Poirier from Longleaf Lumber says red oak flooring can be bought for $0.30 per board foot, while Morrissette’s goal is to sell his old-growth yellow birch flooring for between $6 and $20 per board foot. “The only thing they have in common is they’re both wood,” Poirier says.

This year, Morrissette has product in every stage of production, from freshly salvaged logs to rough planks that will be sold wholesale to companies like Longleaf Lumber and retail-ready flooring that Morrissette is milling himself. About 20% of his business is flooring he’s milled himself, including a small amount sold to homeowners and contractors refurbishing or building homes in Maine. He’d like to grow that part of his business and offer customers reclaimed oak and pine he’d buy from salvagers in the South. But selling the rough planks is still his “bread and butter,” he says.

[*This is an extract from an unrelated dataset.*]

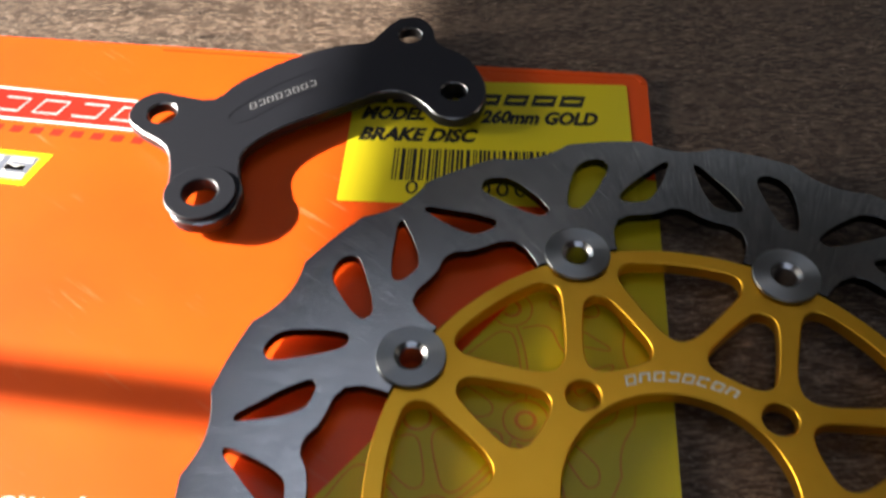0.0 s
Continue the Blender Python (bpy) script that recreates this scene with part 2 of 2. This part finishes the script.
def shrunk(loop, by):
    """The loop moved sideways: inwards for a positive distance, one for all points or one for each."""
    out, n, sign = [], len(loop), 1 if turn_of(loop) > 0 else -1
    each = by if isinstance(by, list) else [by] * n
    for i in range(n):
        p, q, r = Vector(loop[i - 1]), Vector(loop[i]), Vector(loop[(i + 1) % n])
        a, b = (q - p), (r - q)
        a = a.normalized() if a.length > 1e-9 else b.normalized()
        b = b.normalized() if b.length > 1e-9 else a
        v = Vector((-(a.y + b.y), a.x + b.x))
        v = v.normalized() if v.length > 1e-6 else Vector((-a.y, a.x))
        out.append(tuple(q + v * each[i] * sign))
    return out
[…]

Morrissette initially thought there would be demand for his high-grade wood from high-end furniture businesses. It hasn’t turned out that way. Currently, 90% of his product is going into floors, mostly via Canadian companies. But he says the furniture side of his business is building.

Peter Korn, executive director of the Center for Furniture Craftsmanship in Rockport, says he doesn’t know any high-end furniture makers who specialize in using old growth wood, but he does see the attraction. “People do love wood that has a story behind it,” he says. “Suddenly it’s not just a random piece of material that found its way to a lumberyard. It brings its own meaning to a piece of work you create with it — that alone counts for a lot.”

Morrissette has some stories of his own. He’s weathered storms that have created 5-foot waves in the middle of the lake, making the logs tied to the side of his boat more like battering rams than reclaimed treasure. One time, “I grabbed a knife and cut them all loose and went home after eight or 10 hours of work without anything and came back this year and salvaged them all again during better weather.”

Morrissette had to cut his bounty loose three times last summer, but he doesn’t let it discourage him. He sees the irony. “That’s how they got there in the first place,” he says.